Bush: «Spero che Parigi invii più soldati in Libano»

Hezbollah: «Il nostro disarmo è una questione interna, che va discussa solo tra i libanesi»

Glissa ma una speranza concreta c’è. Il presidente degli Stati Uniti, George W. Bush, parlando a Camp David con alcuni giornalisti, ha lanciato un chiaro messaggio al governo di Parigi, evitando abilmente ogni accenno al presunto disimpegno militare francese. «La Francia ha già messo a disposizione truppe - ha detto il presidente dopo un vertice con i suoi ministri economici - e spero che invii più effettivi in futuro». Anzi, rispondendo alla domanda di uno dei cronisti presenti, il presidente degli Stati Uniti ha parlato di «diversi segnali» in questo senso. La Francia, infatti, che fino a questo momento ha messo a disposizione solo 200 soldati, avrà il delicato compito di guidare il contingente composto da 15mila caschi blu, che sorveglierà la fragile tregua fra Israele e Hezbollah.
Proprio per questo il presidente ha voluto usare parole propositive e far capire a chiare lettere che, nonostante la decisione di Parigi di inviare per adesso un numero di militari inferiore alle aspettative, con gli Stati Uniti c’è un filo diretto. Bush ha infatti dichiarato: «Stiamo lavorando con la Francia, che è un Paese amico, un alleato e che ha detto con molta chiarezza di credere nella grande importanza della democrazia in Libano e svolgerà un ruolo di primo piano nel futuro di questo Paese». Parole che sembrano avere il compito di fugare ogni dubbio e polemica e sottolineare la cooperazione fra Washington e Parigi sulla questione libanese.
Altrettanto chiare sono state le critiche rivolte ai guerriglieri di Hezbollah, che Bush non ha esitato a definire «una forza di instabilità», estremisti appoggiati economicamente e nei loro progetti da nazioni come la Siria e il Libano.
Non solo.

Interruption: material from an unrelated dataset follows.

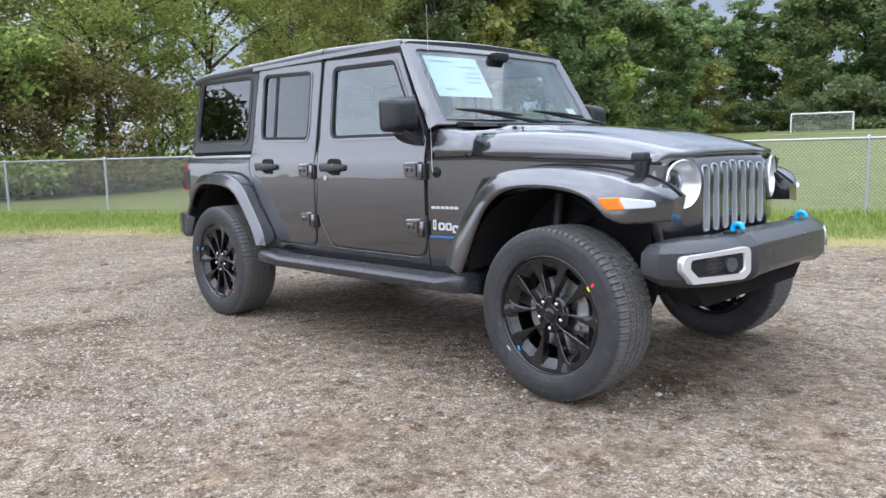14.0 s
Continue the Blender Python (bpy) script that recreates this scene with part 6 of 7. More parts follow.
def scatter_stones(count, lo, hi, seed, reach, power=2.2, round_ones=False, area=None):
    rs = np.random.RandomState(seed)
    bm = bmesh.new()
    if round_ones:
        bmesh.ops.create_icosphere(bm, subdivisions=1, radius=0.95)
    else:
        vs = [bm.verts.new(q) for q in ((1, 0, 0), (0, 1, 0), (-1, 0, 0), (0, -1, 0), (0.2, 0.1, 1), (0, 0, -0.6))]
        for a, b in ((0, 1), (1, 2), (2, 3), (3, 0)):
            bm.faces.new((vs[a], vs[b], vs[4]))
            bm.faces.new((vs[b], vs[a], vs[5]))
    bm.verts.index_update()
    base = np.array([v.co[:] for v in bm.verts])
    tris = np.array([[v.index for v in f.verts] for f in bm.faces])
    bm.free()
    ang = rs.rand(count) * 2 * np.pi
    dist = reach * rs.rand(count) ** 0.5
    cx, cy = 1.0 + dist * np.cos(ang) * 1.15, dist * np.sin(ang)
    if area:
        cx, cy = area[0] + (area[1] - area[0]) * rs.rand(count), area[2] + (area[3] - area[2]) * rs.rand(count)
    keep = (grass_side(cx, cy) < -0.2 * rs.rand(count)) & (wobble(cx, cy, 0.9, 3.0) + 0.7 * wobble(cx, cy, 3.7, 1.0) + rs.rand(count) * 1.3 - 0.50 > 0)
    cx, cy = cx[keep], cy[keep]
    k = len(cx)
    size = lo + (hi - lo) * rs.rand(k) ** power
    sx, sy, sz = size * (0.8 + 0.5 * rs.rand(k)), size * (0.6 + 0.4 * rs.rand(k)), size * (0.45 + 0.3 * rs.rand(k))
    spin_a = rs.rand(k) * 2 * np.pi
    jit = 1 + (0.35 if round_ones else 0.6) * (rs.rand(k, len(base)) - 0.5)
    P = base[None] * jit[..., None]
    P = P * np.stack([sx, sy, sz], -1)[:, None]
    c, s_ = np.cos(spin_a)[:, None], np.sin(spin_a)[:, None]
    X, Y = P[..., 0] * c - P[..., 1] * s_, P[..., 0] * s_ + P[..., 1] * c
    Z = P[..., 2] + (height_near(cx, cy) - sz * 0.05)[:, None]
    V = np.stack([X + cx[:, None], Y + cy[:, None], Z], -1).reshape(-1, 3)
    F = (tris[None] + (np.arange(k) * len(base))[:, None, None]).reshape(-1, 3)
    me = bpy.data.meshes.new("gravel_stones")
    me.vertices.add(len(V))
    me.vertices.foreach_set("co", V.ravel())
    me.loops.add(F.size)
    me.loops.foreach_set("vertex_index", F.ravel())
    me.polygons.add(len(F))
    me.polygons.foreach_set("loop_start", np.arange(0, F.size, 3))
    me.polygons.foreach_set("loop_total", np.full(len(F), 3))
    me.update(calc_edges=True)
    me.shade_smooth()
    return me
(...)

Il presidente Usa ha anche dichiarato che al «Partito di Dio» servirà tempo per rendersi conto della sconfitta subita. «La prima reazione di Hezbollah e dei suoi sostenitori - ha detto - è stata ovviamente quella di dichiarare vittoria. Credo che al loro posto avrei fatto la stessa cosa. A volte serve tempo perché le persone capiscano a mente fredda quali forze servano a promuovere la stabilità e quali non lo facciano».
Ed Hezbollah ieri è tornato a farsi sentire, gettando nuove inquietanti ombre su quella tregua a cui tutta la comunità internazionale guarda con il fiato sospeso. In un’intervista al quotidiano di Beirut Daily Star, un deputato del «Partito di Dio», Hajj Hassan ha dichiarato che le armi di Hezbollah «fanno parte della strategia di difesa nazionale, che deve ancora essere discussa».

Una frase che lascia pochi dubbi, specie se si tiene conto di quello che l’uomo politico ha detto subito dopo definendo la questione del disarmo, «un affare interno che dovrebbe essere discusso da libanesi».
Hassan ha comunque escluso il pericolo di scontri intestini nel Paese perché «i libanesi sono troppo coscienti e troppo scaltri per farsi attirare da alcune parti in una guerra civile».